YC Root AccessLecture 1 - How to Start a Startup (Sam Altman, Dustin Moskovitz)
CHAPTERS
Course framing: What YC teaches and what this class is for
Sam Altman opens CS183B by explaining that YC has years of hands-on startup instruction, and this class will publicly share the broadly applicable portion. He sets expectations: the material targets hyper-growth startups and may not transfer to big-company contexts.
The startup success equation: Idea × Product × Execution × Team × Luck
Sam introduces the four controllable pillars founders must excel at—idea, product, team, execution—while acknowledging luck dominates variance. He emphasizes the surprising accessibility of startups and how “being poor and unknown” can be an advantage.
Don’t start a startup just to start one: Mission first, company second
Before diving into tactics, Sam warns that startups are far harder than people imagine and shouldn’t be pursued as a generic path to wealth. The right motivation is being compelled by a problem and believing a company is the best vehicle to solve it.
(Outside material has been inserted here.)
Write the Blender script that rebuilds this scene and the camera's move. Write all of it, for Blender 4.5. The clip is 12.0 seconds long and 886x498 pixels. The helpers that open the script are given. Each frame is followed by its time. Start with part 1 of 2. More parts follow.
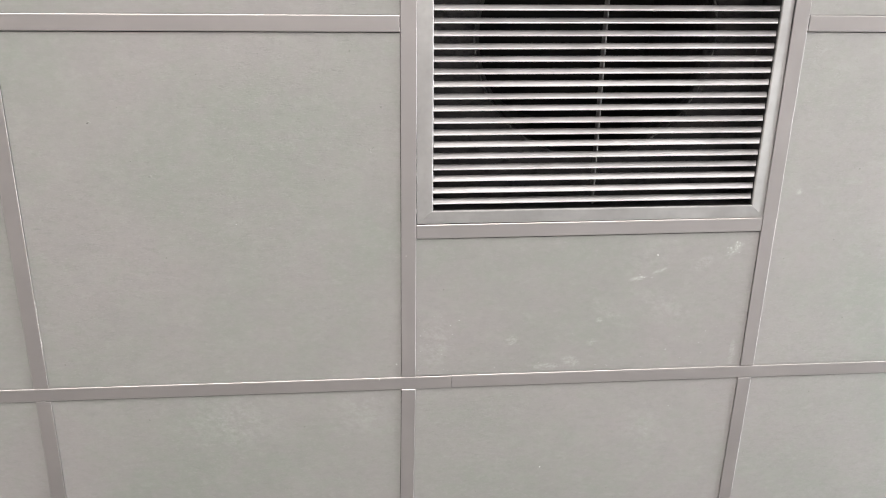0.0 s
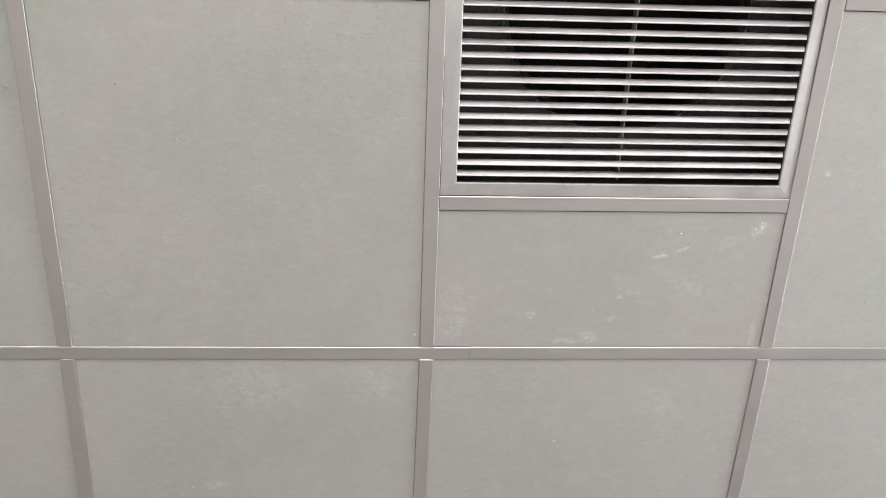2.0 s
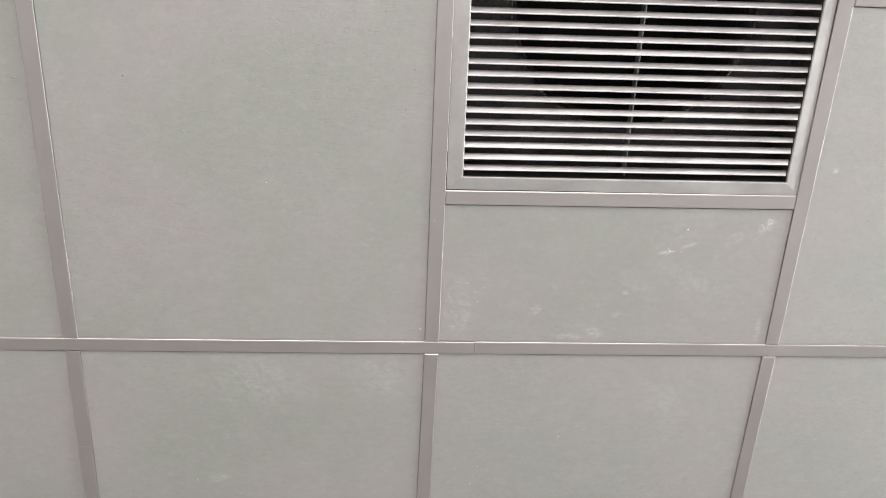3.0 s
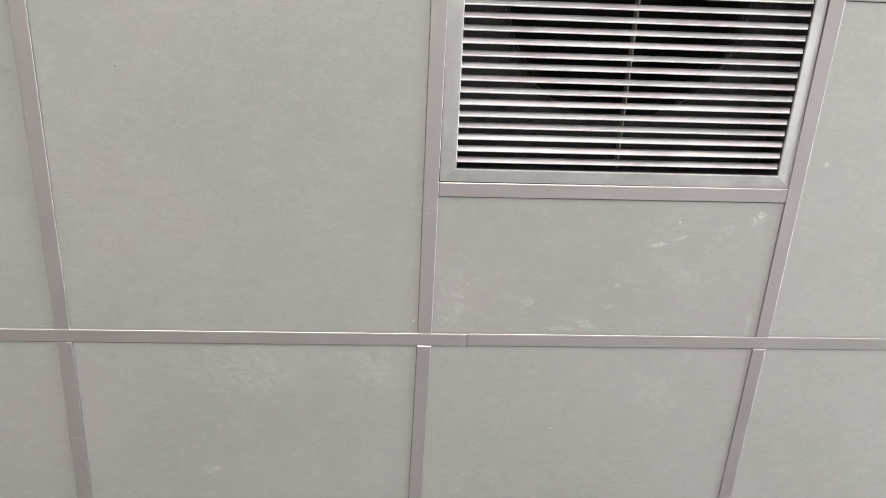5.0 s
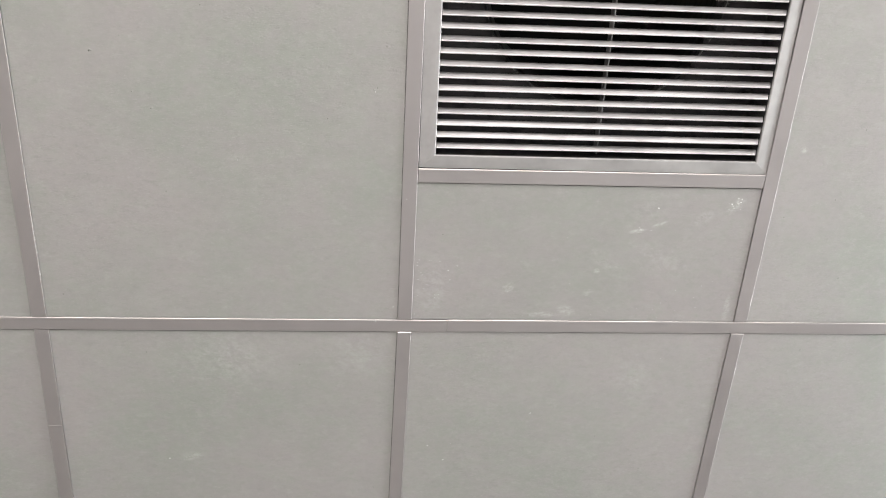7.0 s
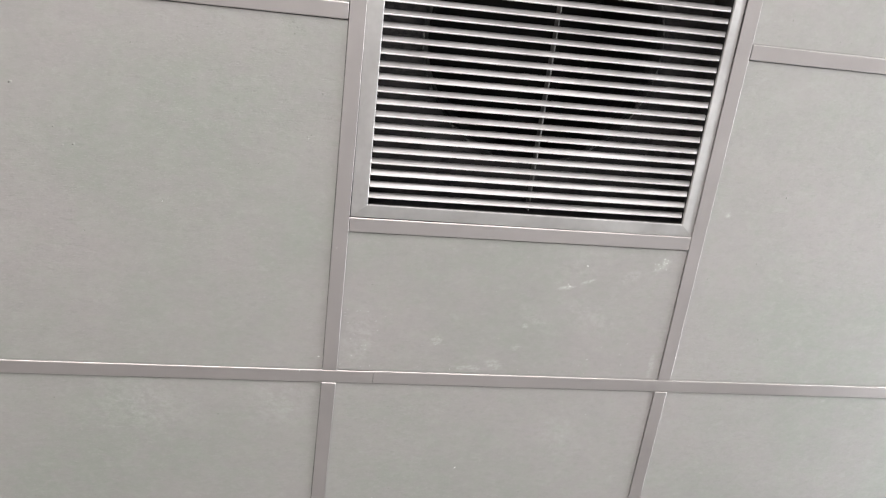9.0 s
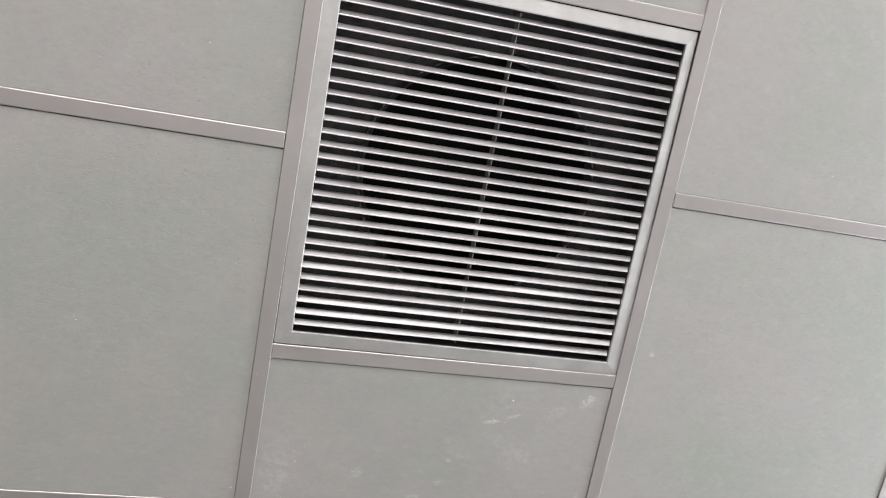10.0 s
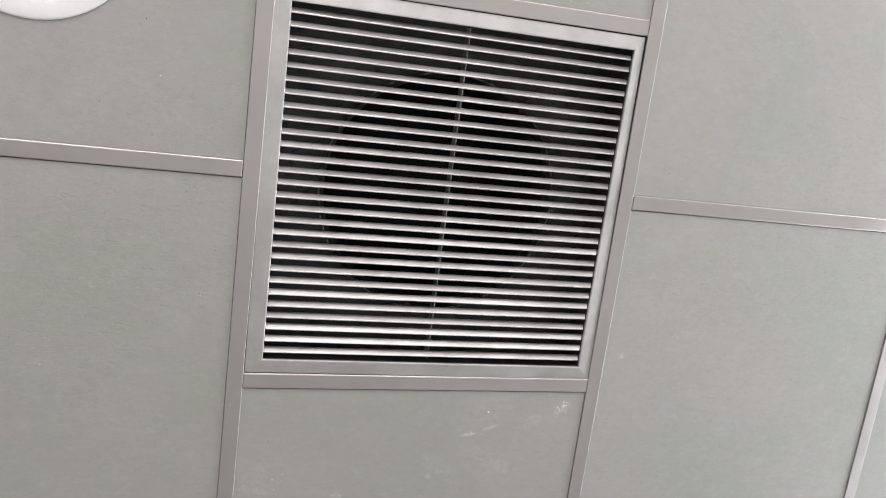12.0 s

Ideas matter more than the current “pivot-happy” culture admits
Sam pushes back on the popular claim that ideas don’t matter, clarifying that execution is harder but bad ideas remain fatal. He argues that most great companies start with a strong initial kernel, and successful pivots typically move toward something founders deeply want.
Think long-term: Market growth, defensibility, and the 10-year reality
Sam advocates planning as a thinking exercise, because founders will spend ~10 years on the journey. He highlights defensibility as essential and says mission-oriented ideas sustain founder persistence, attract talent, and draw external support.
“Unpopular but right”: Why great ideas can look bad at first
Sam explains that many iconic companies initially sounded like terrible ideas, which is often a positive signal because it reduces competition. He introduces the concept of starting with a small market where you can win a monopoly and expanding outward.
Pick markets with tailwinds: “Why now?” and market evolution
The lecture shifts to market selection: Sam cares more about market growth rate than current size. He stresses you can’t will a market into existence, so founders should identify tailwinds and craft a strong answer to Sequoia’s “Why now?” question.
Build for yourself or get extremely close to users; keep the idea simple
Sam recommends building something you personally need to gain insight and shorten iteration time; otherwise, compensate by being unusually close to customers. He adds that strong startup ideas are usually easy to explain in one sentence and meaningfully differentiated.
Student advantages: Co-founder relationships and market-first thinking
Sam highlights two student-specific advantages: intuition for emerging markets and access to potential cofounders. He closes the “idea” section by emphasizing that many founders fail by not thinking about what customers want and what the market demands.
Product obsession: Until you build something users love, nothing else matters
Sam transitions to product, broadly defined to include support and communication. He insists founders should spend nearly all early time building and talking to users, postponing PR, partnerships, and other distractions until genuine user love exists.
Love vs. like: Start with a small group of users who are fanatical
Sam introduces a central YC heuristic: it’s better to have a small number of users who love the product than a broad set who only mildly like it. He explains why strong word-of-mouth is the clearest early signal, and why “growth hacks” fail without love.
Start simple, do things that don’t scale, and run a tight feedback loop
Sam argues simplicity enables excellence, citing early Facebook/Google/iPhone as examples. He urges founders to recruit early users manually, be fanatical about details and support, and build a rapid cycle from feedback to iteration.
Founder-led user contact and honest metrics: What you measure shapes the company
Sam warns against hiring sales/support too early and putting distance between founders and users. He recommends metrics that reflect real engagement and retention, not vanity metrics, and reiterates that startup survival depends on growth driven by value.
Dustin Moskovitz on motivation: Common “why startup” myths vs. the real reason
Dustin examines typical motivations—glamour, being the boss, flexibility, and making more money/impact—and explains how they can mislead. He argues the best reason is compulsion: you can’t not build it, the world needs it, and you’re uniquely suited to do it.